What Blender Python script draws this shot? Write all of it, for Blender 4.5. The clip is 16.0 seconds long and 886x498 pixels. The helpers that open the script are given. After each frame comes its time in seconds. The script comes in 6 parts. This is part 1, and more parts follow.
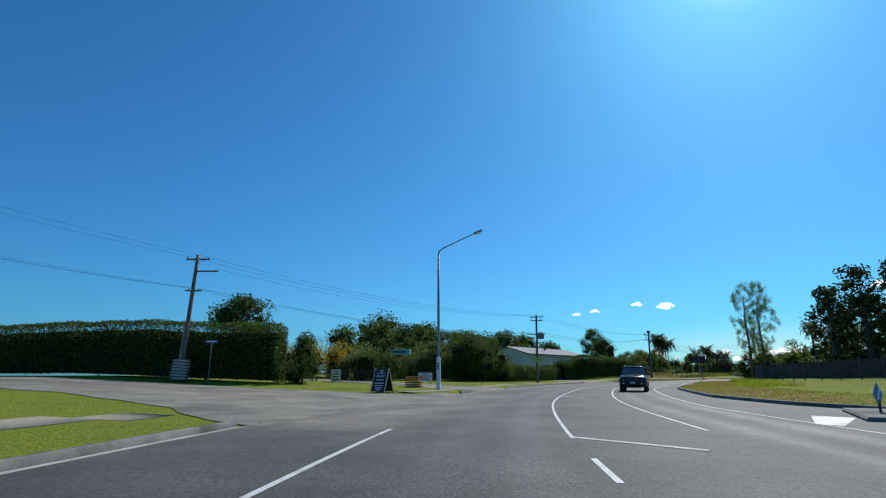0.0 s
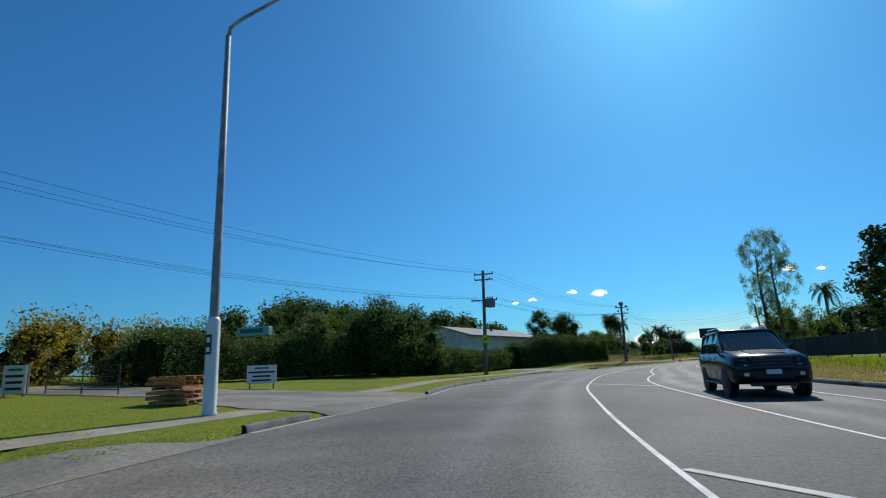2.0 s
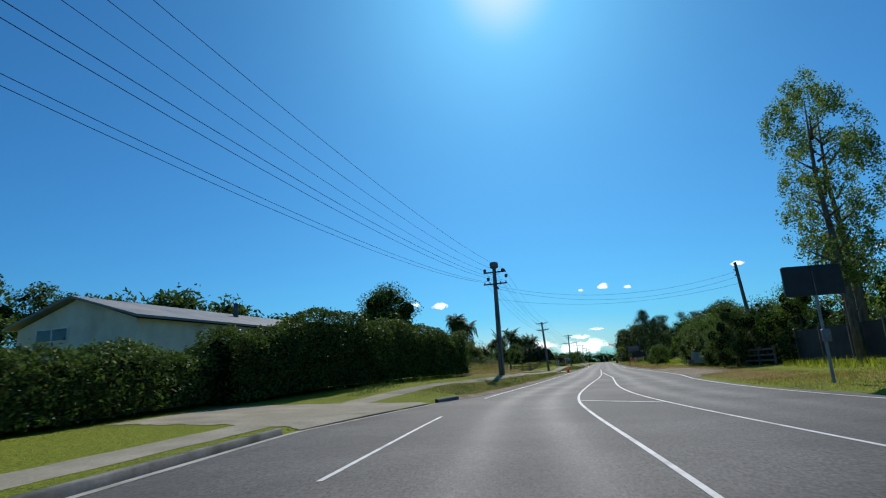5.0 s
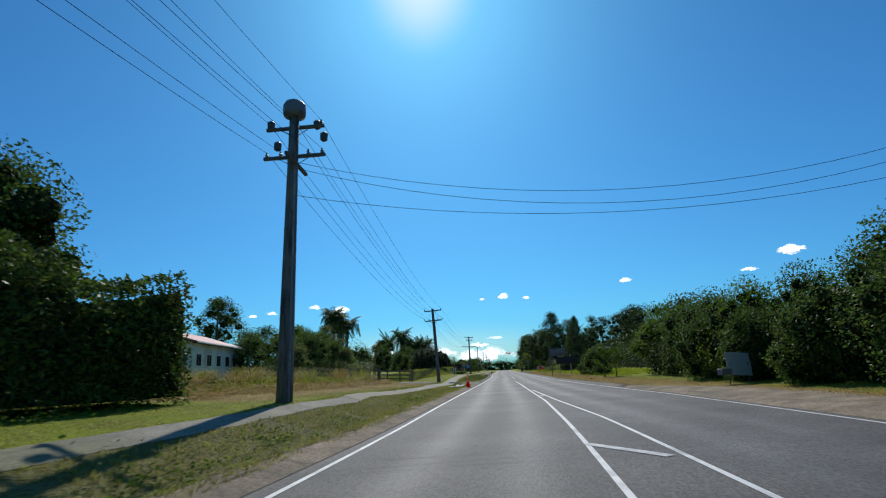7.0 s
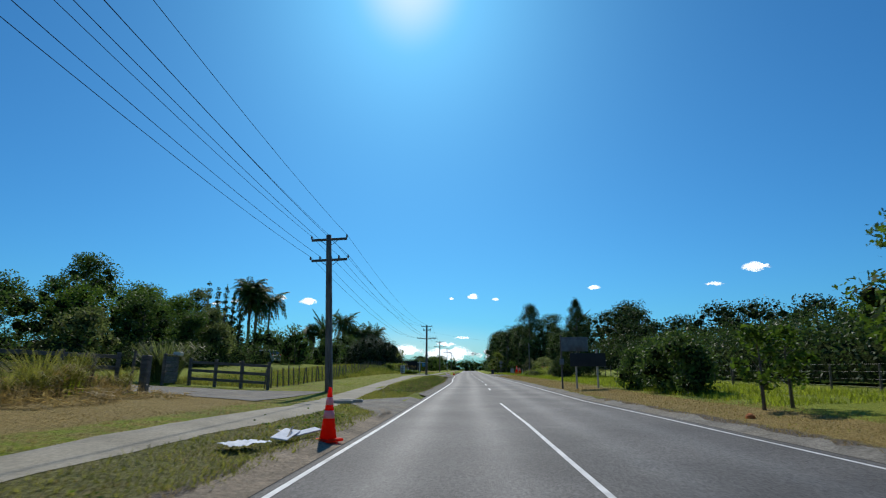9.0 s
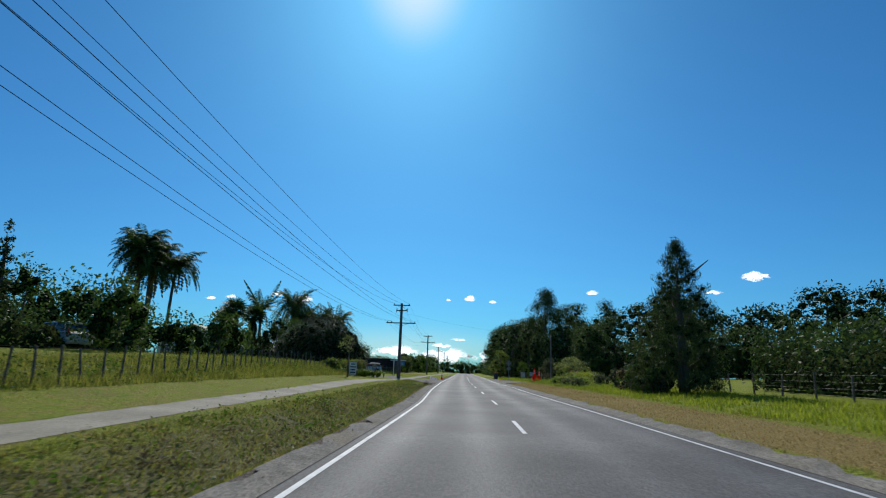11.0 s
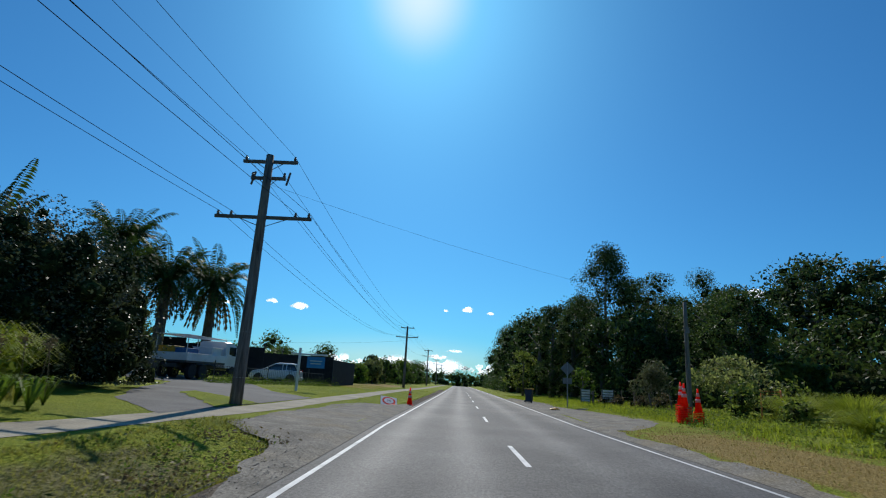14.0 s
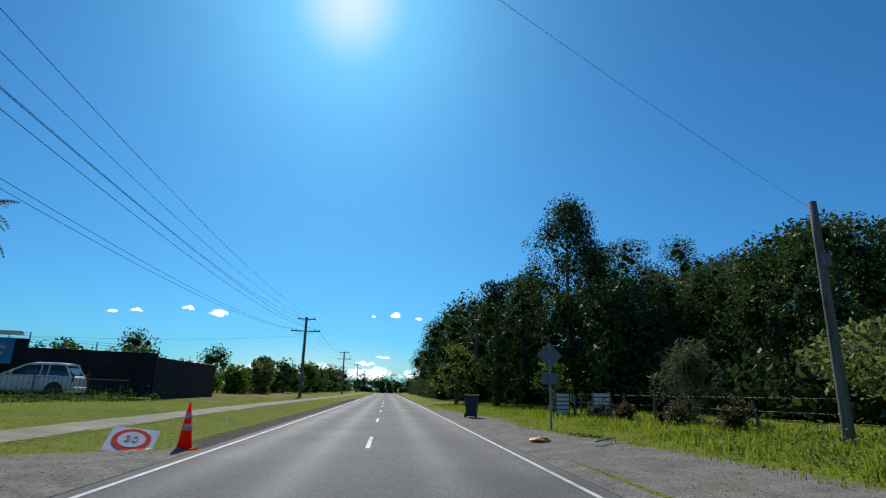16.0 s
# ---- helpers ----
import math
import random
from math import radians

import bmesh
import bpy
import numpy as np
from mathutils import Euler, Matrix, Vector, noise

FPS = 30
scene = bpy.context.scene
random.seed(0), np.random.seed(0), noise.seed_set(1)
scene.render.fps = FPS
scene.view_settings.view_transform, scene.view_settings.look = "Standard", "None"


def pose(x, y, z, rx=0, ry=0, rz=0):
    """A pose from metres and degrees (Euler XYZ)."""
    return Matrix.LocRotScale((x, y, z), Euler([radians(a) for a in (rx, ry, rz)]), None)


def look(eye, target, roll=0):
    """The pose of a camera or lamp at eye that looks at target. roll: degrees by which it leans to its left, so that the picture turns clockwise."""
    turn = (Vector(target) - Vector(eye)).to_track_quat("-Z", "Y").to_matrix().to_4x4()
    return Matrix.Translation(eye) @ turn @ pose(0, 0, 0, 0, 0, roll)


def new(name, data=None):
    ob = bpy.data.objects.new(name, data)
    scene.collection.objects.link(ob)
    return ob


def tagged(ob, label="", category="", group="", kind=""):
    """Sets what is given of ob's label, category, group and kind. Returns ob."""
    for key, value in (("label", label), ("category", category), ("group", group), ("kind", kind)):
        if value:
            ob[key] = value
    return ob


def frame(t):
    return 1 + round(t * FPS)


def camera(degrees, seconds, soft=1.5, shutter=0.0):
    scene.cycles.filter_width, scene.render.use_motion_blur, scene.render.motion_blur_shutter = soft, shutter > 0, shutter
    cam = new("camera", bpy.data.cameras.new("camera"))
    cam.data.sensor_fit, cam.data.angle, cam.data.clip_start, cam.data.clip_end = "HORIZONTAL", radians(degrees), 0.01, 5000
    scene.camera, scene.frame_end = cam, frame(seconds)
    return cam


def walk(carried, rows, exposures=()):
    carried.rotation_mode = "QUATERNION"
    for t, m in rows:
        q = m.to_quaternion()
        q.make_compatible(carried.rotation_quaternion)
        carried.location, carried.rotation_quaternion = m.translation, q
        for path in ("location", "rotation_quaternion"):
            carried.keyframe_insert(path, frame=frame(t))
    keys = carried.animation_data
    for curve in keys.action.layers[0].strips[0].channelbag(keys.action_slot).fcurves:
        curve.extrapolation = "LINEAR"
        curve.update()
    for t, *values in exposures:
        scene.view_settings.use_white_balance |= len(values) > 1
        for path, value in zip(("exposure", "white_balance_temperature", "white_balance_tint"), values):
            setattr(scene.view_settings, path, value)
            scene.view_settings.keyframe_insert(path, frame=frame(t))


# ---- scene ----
####
#### [PROBLEM]
Copy each line exactly, and leave the pictures out of your copy.

#### [REPLY]
What Blender Python script draws this shot? Write all of it, for Blender 4.5. The clip is 16.0 seconds long and 886x498 pixels. The helpers that open the script are given. After each frame comes its time in seconds. The script comes in 6 parts. This is part 1, and more parts follow.
0.0 s
2.0 s
5.0 s
7.0 s
9.0 s
11.0 s
14.0 s
16.0 s
# ---- helpers ----
import math
import random
from math import radians

import bmesh
import bpy
import numpy as np
from mathutils import Euler, Matrix, Vector, noise

FPS = 30
scene = bpy.context.scene
random.seed(0), np.random.seed(0), noise.seed_set(1)
scene.render.fps = FPS
scene.view_settings.view_transform, scene.view_settings.look = "Standard", "None"


def pose(x, y, z, rx=0, ry=0, rz=0):
    """A pose from metres and degrees (Euler XYZ)."""
    return Matrix.LocRotScale((x, y, z), Euler([radians(a) for a in (rx, ry, rz)]), None)


def look(eye, target, roll=0):
    """The pose of a camera or lamp at eye that looks at target. roll: degrees by which it leans to its left, so that the picture turns clockwise."""
    turn = (Vector(target) - Vector(eye)).to_track_quat("-Z", "Y").to_matrix().to_4x4()
    return Matrix.Translation(eye) @ turn @ pose(0, 0, 0, 0, 0, roll)


def new(name, data=None):
    ob = bpy.data.objects.new(name, data)
    scene.collection.objects.link(ob)
    return ob


def tagged(ob, label="", category="", group="", kind=""):
    """Sets what is given of ob's label, category, group and kind. Returns ob."""
    for key, value in (("label", label), ("category", category), ("group", group), ("kind", kind)):
        if value:
            ob[key] = value
    return ob


def frame(t):
    return 1 + round(t * FPS)


def camera(degrees, seconds, soft=1.5, shutter=0.0):
    scene.cycles.filter_width, scene.render.use_motion_blur, scene.render.motion_blur_shutter = soft, shutter > 0, shutter
    cam = new("camera", bpy.data.cameras.new("camera"))
    cam.data.sensor_fit, cam.data.angle, cam.data.clip_start, cam.data.clip_end = "HORIZONTAL", radians(degrees), 0.01, 5000
    scene.camera, scene.frame_end = cam, frame(seconds)
    return cam


def walk(carried, rows, exposures=()):
    carried.rotation_mode = "QUATERNION"
    for t, m in rows:
        q = m.to_quaternion()
        q.make_compatible(carried.rotation_quaternion)
        carried.location, carried.rotation_quaternion = m.translation, q
        for path in ("location", "rotation_quaternion"):
            carried.keyframe_insert(path, frame=frame(t))
    keys = carried.animation_data
    for curve in keys.action.layers[0].strips[0].channelbag(keys.action_slot).fcurves:
        curve.extrapolation = "LINEAR"
        curve.update()
    for t, *values in exposures:
        scene.view_settings.use_white_balance |= len(values) > 1
        for path, value in zip(("exposure", "white_balance_temperature", "white_balance_tint"), values):
            setattr(scene.view_settings, path, value)
            scene.view_settings.keyframe_insert(path, frame=frame(t))


# ---- scene ----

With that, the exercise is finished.